L'héritière
D'ici, la nuit, on ne voit ni n'entend la mer.
On la sent, pourtant. On sait qu'elle est là, toujours, et qu'elle veille.
Sa présence a formé les villages à son image; les pêcheurs peuplent les
vallées. On devine l'odeur des embruns dans le vent du large, lorsque
se prépare la tempête, et on sait alors que ses crêtes se couvrent d'écume.
Le lendemain, on trouve sur la plage tous les cadeaux secrets, arrachés
aux profondeurs, qu'elle rejette comme une infection hors de son sein.

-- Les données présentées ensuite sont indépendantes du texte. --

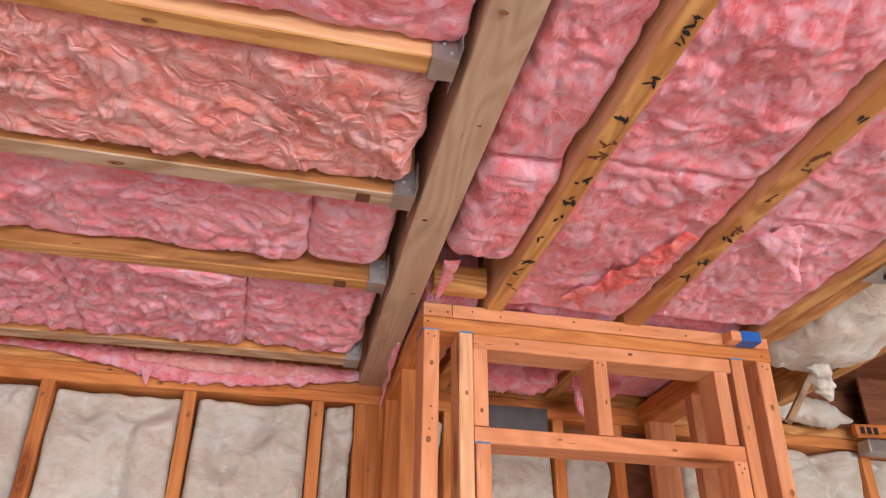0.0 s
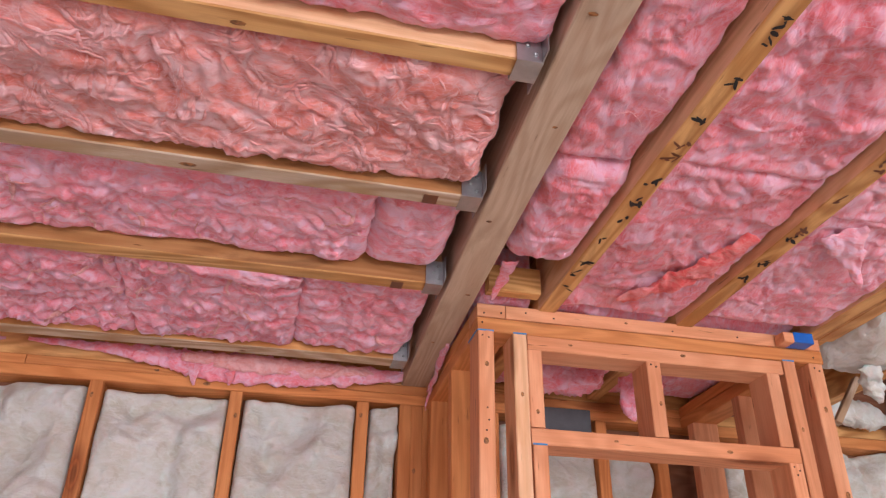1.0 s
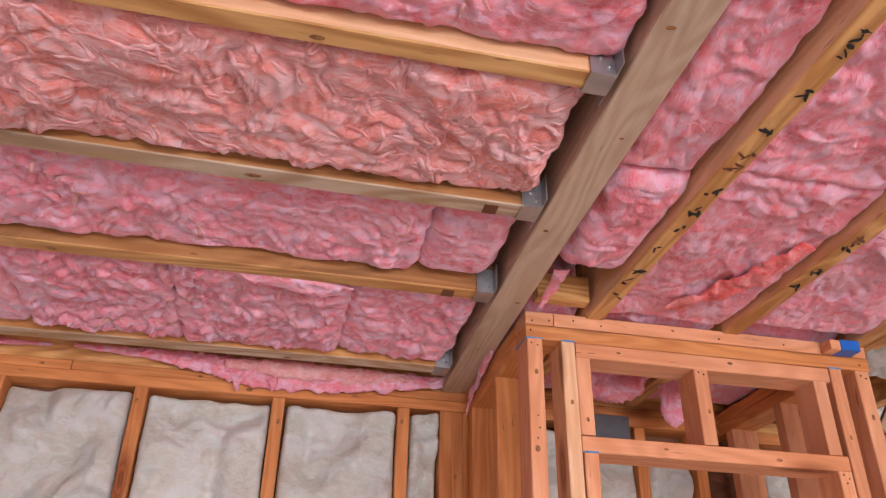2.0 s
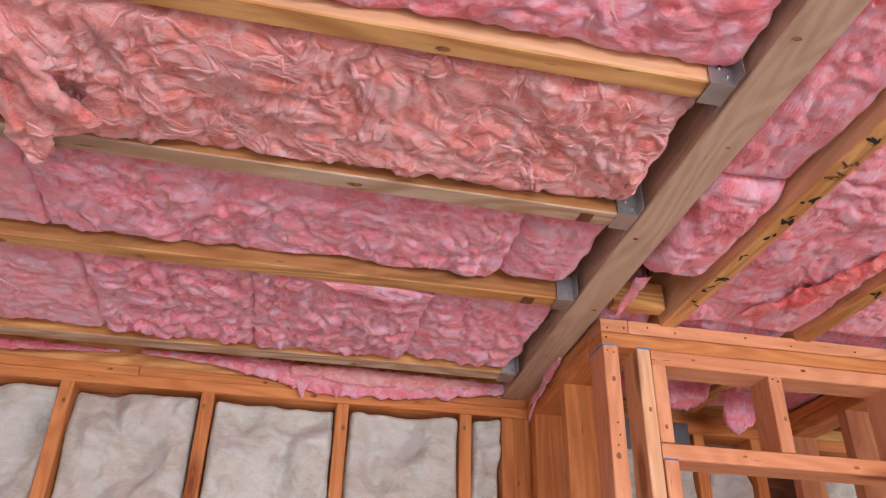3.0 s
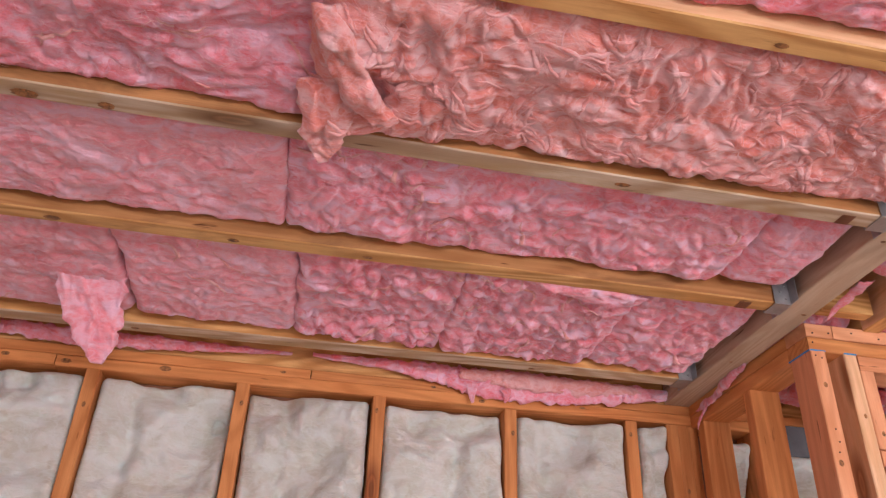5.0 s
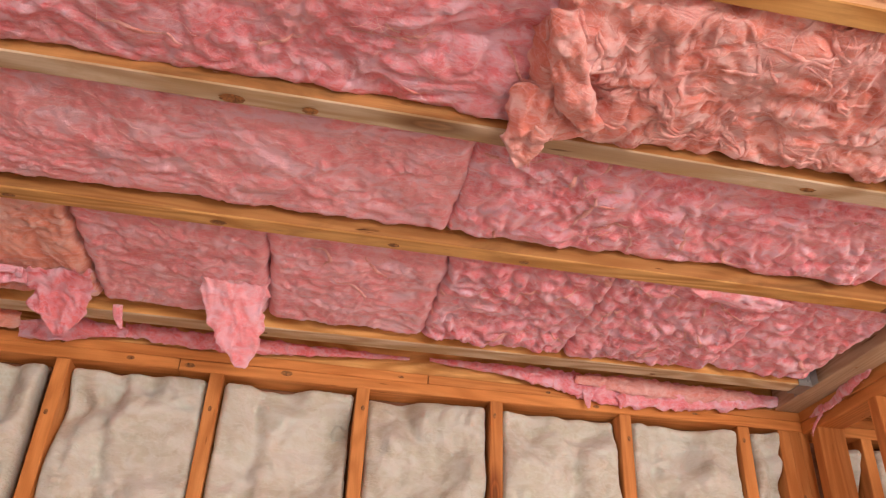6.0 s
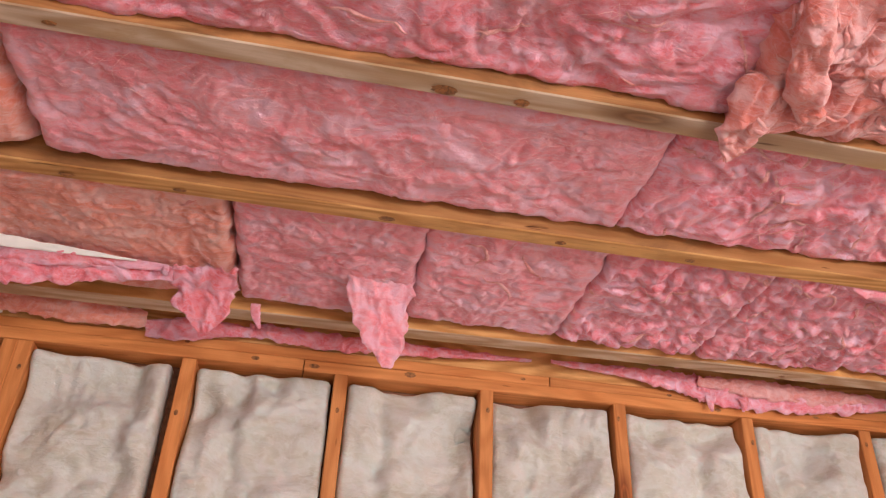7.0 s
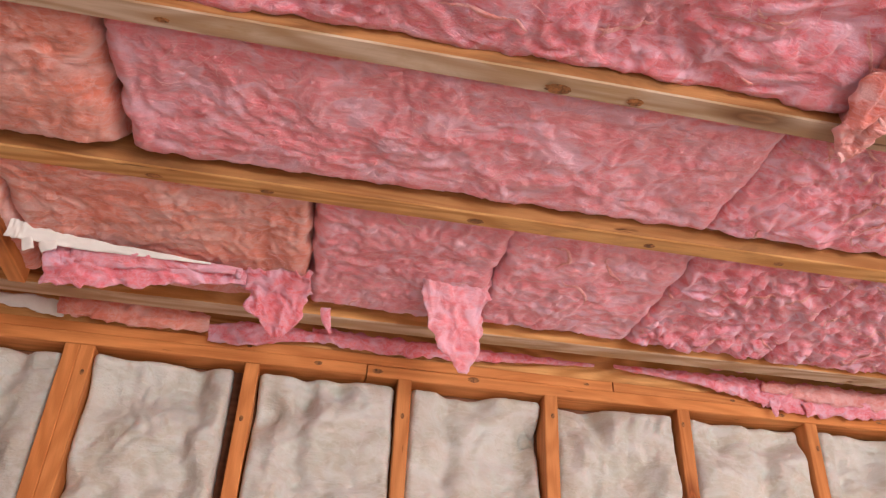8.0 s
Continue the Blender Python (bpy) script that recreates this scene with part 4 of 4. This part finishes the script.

Je pars alors toujours en quête d'un trésor.
À l'aube, les marins partent en mer pour remplir
leurs filets. Ou plutôt ils partaient. Le poisson est rare, les Hommes
ont été trop gourmands. Les pêcheurs se font vieux. Leurs enfants sont
partis vers d'autres villes, plus grandes et plus sales. Mais les autres
viennent toujours à moi, sur la colline, me conter leurs histoires. Ce
sont les mêmes visages qui, soir après soir, défilent sous mon toit, toujours
un peu plus abîmés par le temps et le sel. Ils racontent les mêmes histoires
toujours embellies par la nostalgie. Et parfois, un visage absent ne revient
jamais plus.
Notre village se meurt. On a dompté la mer avec
de gros paquebots, et les dresseurs de chevaux sauvages ont perdu leur
prestige. Peu à peu, les enfants de la mer disparaissent et, avec eux,
toute leur histoire et toute leur sagesse. Il ne reste que moi, héritière
solitaire d'un monde en déchéance, pour garder le savoir de tant de générations.
Le sang de la mer bat en moi. Son appel puissant
rugit à mes oreilles lorsque, la nuit, seule dans la vieille auberge,
tout est silence autour de moi. D'ici, la nuit, je ne vois ni n'entends
la mer. Mais, porteuse de ses secrets, je veille sur son sommeil.